Based on the foregoing factors, we agree with the contention of appellants that the testator intended to grant his widow a life estate with the power to invade the corpus during her lifetime. Appellee has offered no evidence of extraneous circumstances which would in any way contradict this construction of decedent's will. His principal argument is that the powers granted to the widow in the first sentence of Provision VI of the will are limited by the second sentence thereof. That sentence provides that "[i]n this connection," his wife is entitled to all rents, royalties or other incomes from the residuary properties, and that she shall have the power to lease, release, assign, pledge, or encumber such property, notwithstanding the fact the lease, or the terms of any pledge or encumbrance may extend beyond the terms of her life. As we view the intention of the testator as ascertained from the entire instrument, the second sentence was intended to operate as words of explanation rather than words of limitation. The testator was merely making it clear that his widow would have the power to lease, pledge, or encumber the property on terms to carry over beyond her own lifetime.

We find nothing in the language of the will or the relationship of the parties which would in any way indicate that the testator intended to limit the power to dispose of the corpus to the widow's support and maintenance. When considering the will as a whole and the language used therein we are left with but one conclusion, that the testator intended to grant to his widow an unqualified power of disposition of the corpus of the life estate as she sees fit and as her personal needs dictate, subject only to the restrictions imposed by law that prohibit her from devising the property by will, disposing of it by gift, or selling it other than to a bona fide purchaser for fair and adequate consideration. Appellee would thus possess a vested remainder interest in the corpus of the residuary *107 estate, subject to defeasement by the widow's exercise of her power of disposal. In accordance with the provisions of the will, the proceeds of the sale of any property in the residuary estate upon the death of the life tenant become the property of the remaindermen to the extent they are not consumed. It follows that the trial court erred in ruling that the widow did not have the power to invade and consume the corpus of the residuary estate.

Appellants also challenge the right of the district court to require an annual accounting by the life tenant of all transactions that involve the remainder interest. The court noted in its order that as a practical matter this would include nearly everything in the estate, except perhaps the exempt property. The record does not disclose on what basis the court ordered the annual accounting. Appellee argues it was within the equitable power of the district court to order an accounting by the life tenant and he cites K.S.A. 59-1506 in support. That section provides for the protection of a remainderman's interest in personalty against waste by the life tenant. It gives the court the power to order that the personal property be delivered to the holder of the limited estate or held by a trustee. It also gives the court the power to require a bond from the life tenant. The statute, however, has no application to interest in realty, which forms much of the estate in the instant case.

Appellee has failed to cite any cases where requirement of an accounting by the life tenant was approved by this court and it appears from our research that security is rarely required of a life tenant possessed of real estate. (51 Am.Jur.2d, Life Tenants and Remaindermen, § 32, p. 257.) Although this court has upheld the requiring of security by the life tenant to account for funds to the remainderman (Blakely v.
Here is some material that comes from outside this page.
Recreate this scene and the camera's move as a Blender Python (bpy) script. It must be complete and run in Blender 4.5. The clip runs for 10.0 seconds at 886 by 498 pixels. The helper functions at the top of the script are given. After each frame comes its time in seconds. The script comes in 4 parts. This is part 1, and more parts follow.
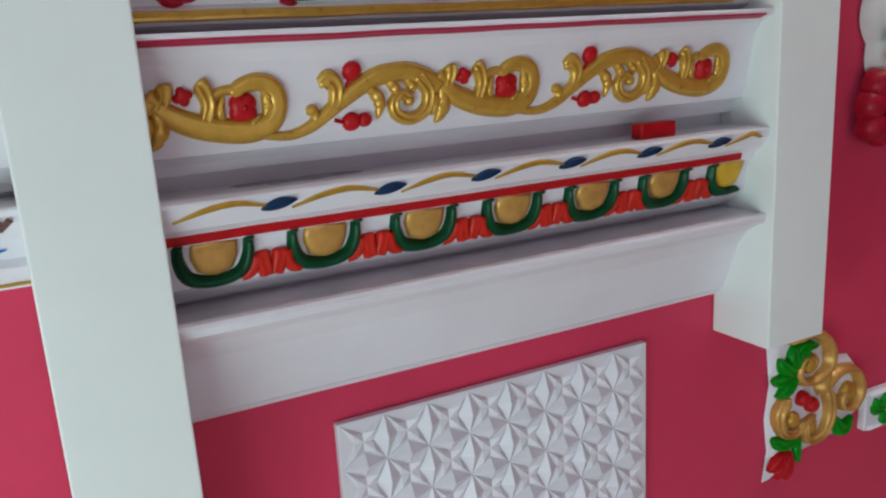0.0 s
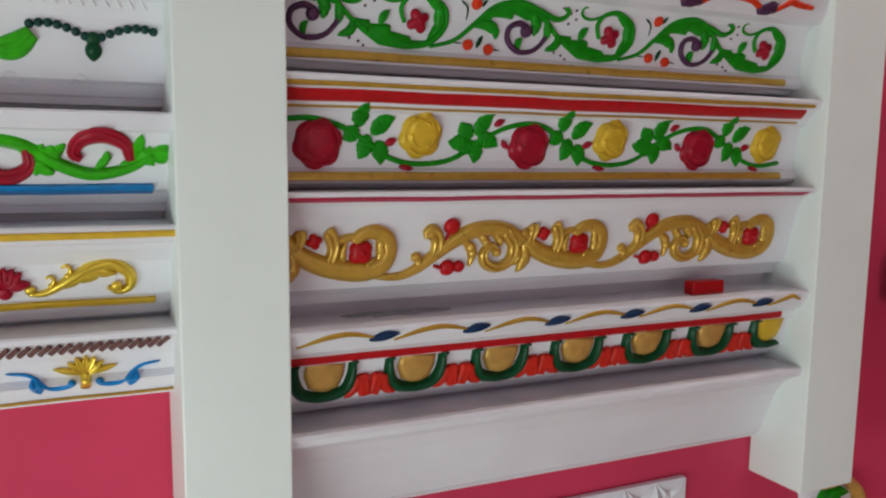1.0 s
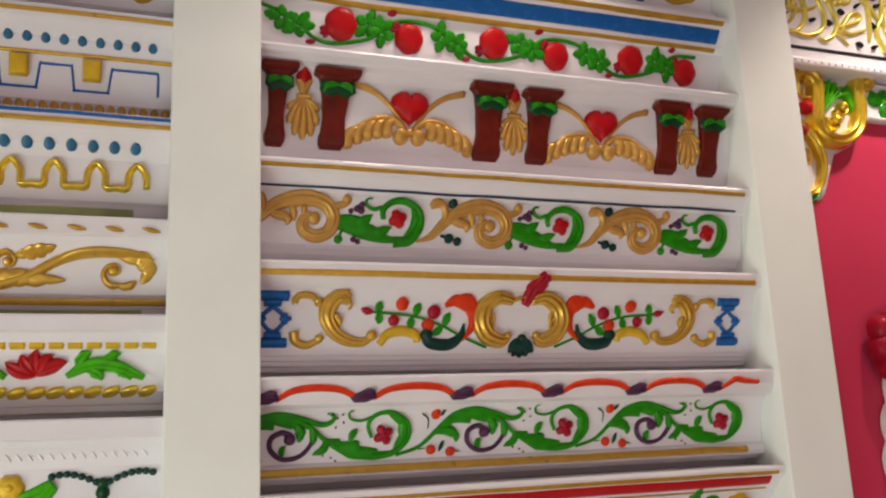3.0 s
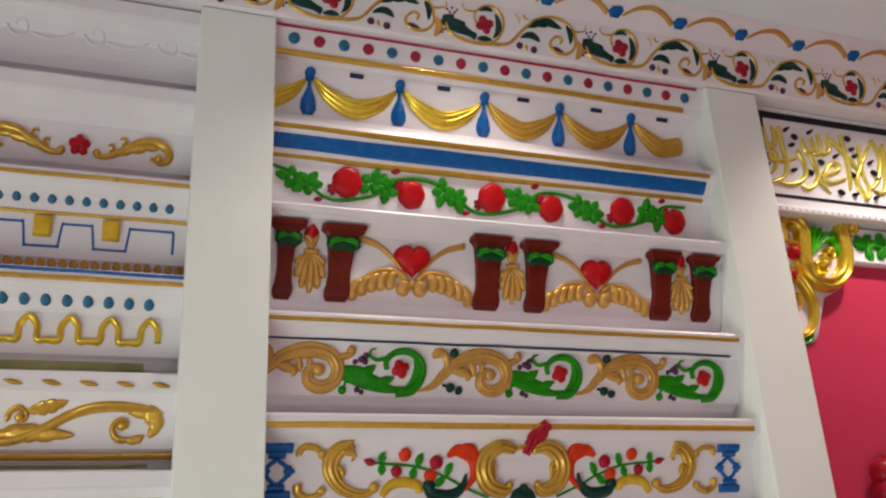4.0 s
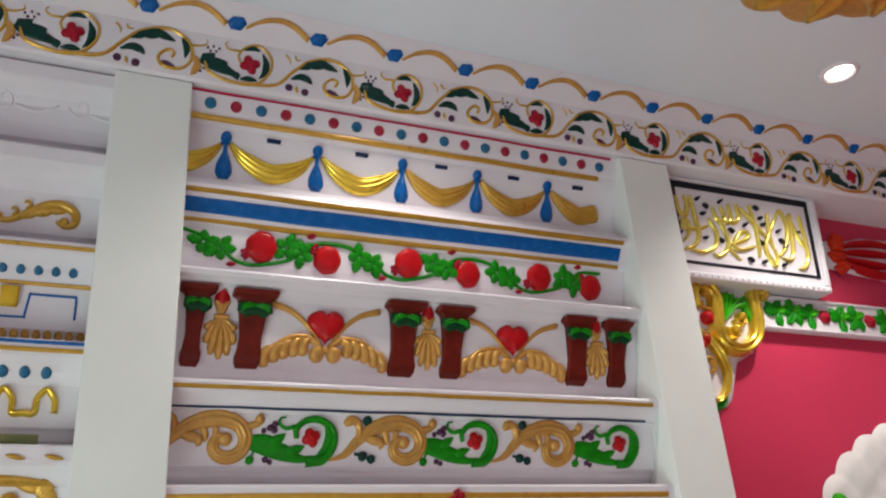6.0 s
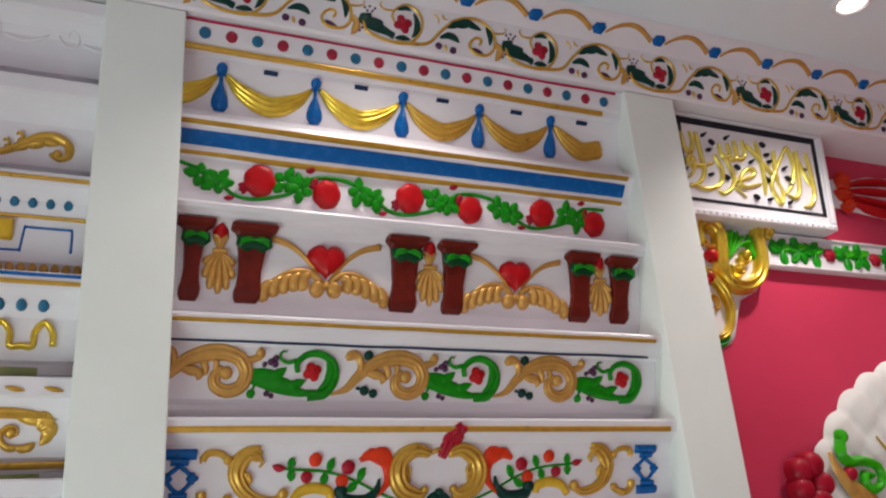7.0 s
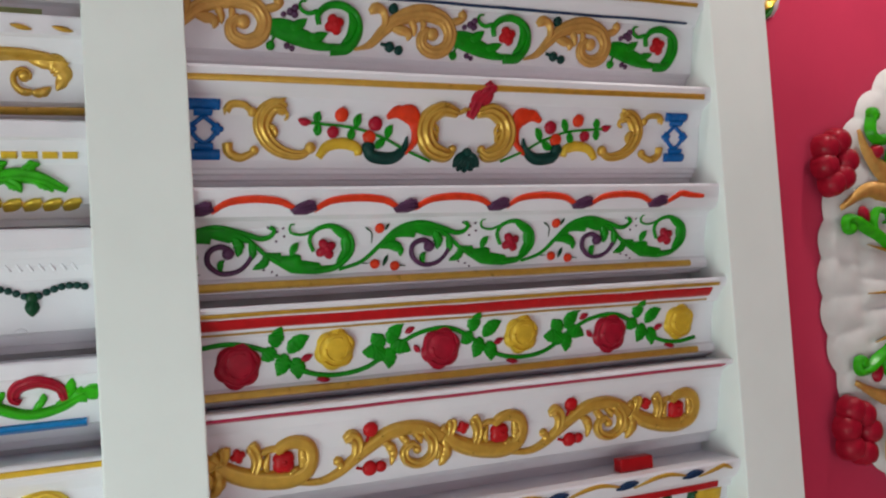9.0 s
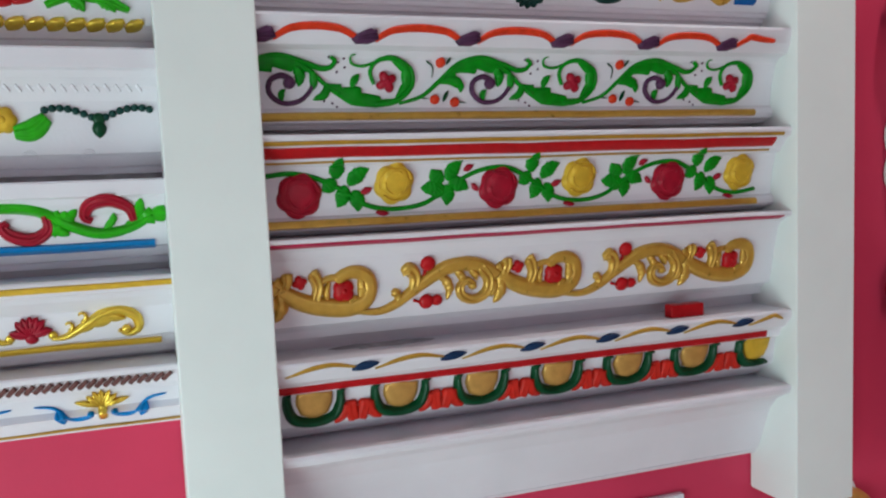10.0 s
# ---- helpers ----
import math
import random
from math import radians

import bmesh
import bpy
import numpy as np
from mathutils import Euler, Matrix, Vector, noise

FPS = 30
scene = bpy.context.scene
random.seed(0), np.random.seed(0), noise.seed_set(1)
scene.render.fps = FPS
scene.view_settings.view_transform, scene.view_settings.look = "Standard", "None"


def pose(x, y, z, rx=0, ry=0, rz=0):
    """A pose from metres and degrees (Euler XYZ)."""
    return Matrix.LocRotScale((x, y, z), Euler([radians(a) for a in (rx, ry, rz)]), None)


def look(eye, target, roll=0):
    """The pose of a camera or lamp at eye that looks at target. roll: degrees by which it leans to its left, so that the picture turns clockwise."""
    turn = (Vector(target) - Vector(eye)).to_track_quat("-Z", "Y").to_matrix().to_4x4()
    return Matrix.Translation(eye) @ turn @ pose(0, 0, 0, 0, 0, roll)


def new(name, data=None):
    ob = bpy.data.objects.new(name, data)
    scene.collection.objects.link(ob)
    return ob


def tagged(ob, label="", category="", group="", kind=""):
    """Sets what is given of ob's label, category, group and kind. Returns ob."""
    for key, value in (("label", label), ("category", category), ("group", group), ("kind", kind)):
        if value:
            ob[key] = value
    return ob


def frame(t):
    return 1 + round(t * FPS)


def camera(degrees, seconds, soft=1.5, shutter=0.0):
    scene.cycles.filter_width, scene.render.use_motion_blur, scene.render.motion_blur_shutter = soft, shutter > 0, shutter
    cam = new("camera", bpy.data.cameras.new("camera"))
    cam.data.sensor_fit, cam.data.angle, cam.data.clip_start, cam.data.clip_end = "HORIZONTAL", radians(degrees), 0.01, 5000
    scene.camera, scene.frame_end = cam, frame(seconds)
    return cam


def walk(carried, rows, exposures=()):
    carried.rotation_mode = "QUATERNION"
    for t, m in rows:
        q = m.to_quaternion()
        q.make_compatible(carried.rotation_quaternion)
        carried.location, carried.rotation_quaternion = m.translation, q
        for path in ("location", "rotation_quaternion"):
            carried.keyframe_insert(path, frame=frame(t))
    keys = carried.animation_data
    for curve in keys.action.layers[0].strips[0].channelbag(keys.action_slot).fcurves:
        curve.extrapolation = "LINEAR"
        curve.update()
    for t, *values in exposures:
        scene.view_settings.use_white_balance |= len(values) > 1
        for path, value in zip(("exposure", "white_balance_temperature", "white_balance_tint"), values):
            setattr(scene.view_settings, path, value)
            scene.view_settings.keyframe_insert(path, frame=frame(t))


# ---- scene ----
cam = camera(56.4, 10.0, soft=2.2)
PATH = [
    (0, (1.334, 0.005, 1.519), (2.218, 1.735, 1.045), -3.3),
    (0.2, (1.312, -0.006, 1.52), (2.181, 1.717, 0.992), -1.75),
    (0.5, (1.268, -0.031, 1.529), (2.129, 1.71, 1.053), 0.3),
    (0.7, (1.227, -0.059, 1.557), (2.082, 1.717, 1.219), 1.0),
    (1, (1.18, -0.108, 1.623), (2.03, 1.686, 1.376), 0.9),
    (1.2, (1.171, -0.139, 1.655), (2.026, 1.655, 1.433), 0.54),
    (1.5, (1.169, -0.184, 1.695), (2.075, 1.598, 1.677), 0.1),
    (2, (1.253, -0.259, 1.779), (2.147, 1.524, 1.922), -0.1),
    (2.2, (1.275, -0.299, 1.8), (2.06, 1.528, 2.019), -0.5),
    (3.3, (1.318, -0.396, 1.835), (1.955, 1.435, 2.326), -2.5),
    (3.5, (1.308, -0.407, 1.851), (1.946, 1.409, 2.394), -2.4),
    (4, (1.295, -0.446, 1.86), (1.919, 1.317, 2.569), -2.6),
    (4.5, (1.291, -0.468, 1.872), (1.914, 1.254, 2.677), -2.6),
    (5, (1.303, -0.472, 1.881), (1.933, 1.223, 2.736), -2.6),
    (5.5, (1.331, -0.467, 1.867), (2.032, 1.2, 2.72), -3.5),
    (5.7, (1.339, -0.469, 1.863), (2.067, 1.188, 2.713), -3.8),
    (7, (1.358, -0.429, 1.839), (2.11, 1.272, 2.574), -4.2),
    (7.5, (1.352, -0.399, 1.816), (2.127, 1.361, 2.363), -4.1),
    (8, (1.347, -0.376, 1.797), (2.127, 1.417, 2.218), -4.0),
    (8.5, (1.35, -0.346, 1.762), (2.116, 1.482, 2.026), -3.8),
    (9, (1.34, -0.319, 1.729), (2.103, 1.527, 1.831), -3.5),
    (9.5, (1.319, -0.302, 1.68), (2.045, 1.561, 1.629), -3.0),
    (10, (1.299, -0.3, 1.647), (1.967, 1.577, 1.474), -2.1),
]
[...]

Blakely, 115 Kan. 644, 224 Pac. 65; Diller v. Kilgore, 135 Kan. 200, 9 P.2d 643), we do not believe these decisions are controlling here. Unlike the cited cases, the life tenant in this case has been found to have the right to dispose of or consume the corpus. Ordinarily, a life tenant who has the power to dispose of or consume the corpus will not be required to give security for the protection of the remainderman, at least in the absence of a showing of danger of loss or waste. (In re Estate of Burling, 179 Kan. 687, 298 P.2d 290.) With such broad power entrusted to the life tenant by the will it would be inconsistent with the intent of the testator and overly burdensome upon the life tenant to require an annual accounting. In the instant case there has been no claim of bad faith or waste by the life tenant. This, *108 coupled with the fact the life tenant had the power to invade the corpus of the residue and dispose thereof, compels us to conclude the district court erred in requiring an annual accounting of all transactions involving the remainder interest.
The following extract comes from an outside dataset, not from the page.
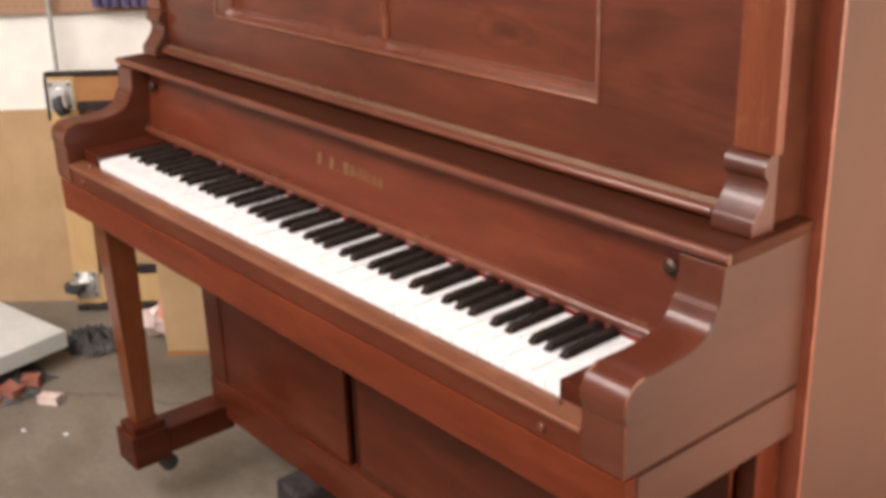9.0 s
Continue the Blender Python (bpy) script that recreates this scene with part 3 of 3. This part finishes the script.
# faded gold lettering on the fallboard
for x, w, h in ((-0.058, 0.010, 0.019), (-0.041, 0.003, 0.004), (-0.031, 0.009, 0.019), (-0.015, 0.003, 0.004), (-0.002, 0.011, 0.019), (0.013, 0.007, 0.017),
                (0.023, 0.0035, 0.012), (0.031, 0.0035, 0.018), (0.039, 0.0035, 0.018), (0.047, 0.0035, 0.012), (0.056, 0.008, 0.012), (0.068, 0.007, 0.012)):
    x = x * 1.32 - 0.004
    part("lettering_bar", extrude([(fall_y(0.8145 + q) + d, 0.8145 + q) for q, d in ((0, -0.0006), (h, -0.0006), (h, 0.0012), (0, 0.0012))], x, x + w * 1.1), "gold", fall, "faded gold lettering")
# shelf on top of the fallboard
prof = [(0.279, 0.8850), (0.126, 0.8850)] + curve_points([(0.121, 0.8865), (0.1175, 0.8915), (0.1185, 0.897), (0.122, 0.8990)], 4) + [(0.272, 0.8990)]
part("shelf_edge", extrude([(0.1258, 0.8850)] + prof[2:-1] + [(0.1258, 0.8990)], -0.748, 0.748, "x"), "edge", piano, "worn rounded front edge of the shelf", 0.0006)
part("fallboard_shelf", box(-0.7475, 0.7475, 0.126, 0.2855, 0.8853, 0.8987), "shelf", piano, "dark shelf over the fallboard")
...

The third and final point raised by appellants is that the district court erred in failing to designate the specific property in which the widow was given a life interest. It is the position of the appellants that it was the intent of the testator that his widow receive one-half the estate outright and the remaining property, after the payments provided for, would then constitute the residuary estate. For this reason, appellants argue it was necessary for the court to designate the specific properties making up the two estates.

Appellants place emphasis upon the language found in K.S.A. 1975 Supp. 59-2249 of the probate code. That section provides in part:

"... Upon such settlement and allowance the court shall determine the heirs, devisees, and legatees entitled to the estate and assign the same to them by its decree. The decree shall name the heirs, devisees, and legatees, describe the property, and state the proportion or part thereof to which each is entitled...."

We have interpreted the statute to require that the final decree issued by the probate court set forth with particularity the extent and nature of the title which each legatee or devisee acquires. (Sharpe v. Sharpe, supra.) The district court in this case complied with the directives of 59-2249 by naming the heirs to the estate and designating their respective shares.

Aside from the requirements of 59-2249, we do not believe it was the intention of the testator that specific property be assigned to each of the two estates. In Provision II of the will his widow was devised and bequeathed "an undivided one-half interest" equal to a full "marital deduction." The use of the word "undivided" indicates the intention of the testator. Although the undivided nature of the property creates additional accounting problems we see no insurmountable obstacles which would prevent an accurate determination of the remaindermen's interest. For this reason we cannot say the district court committed error by refusing to specifically designate the items of property in each of the two estates.

Affirmed in part and reversed in part.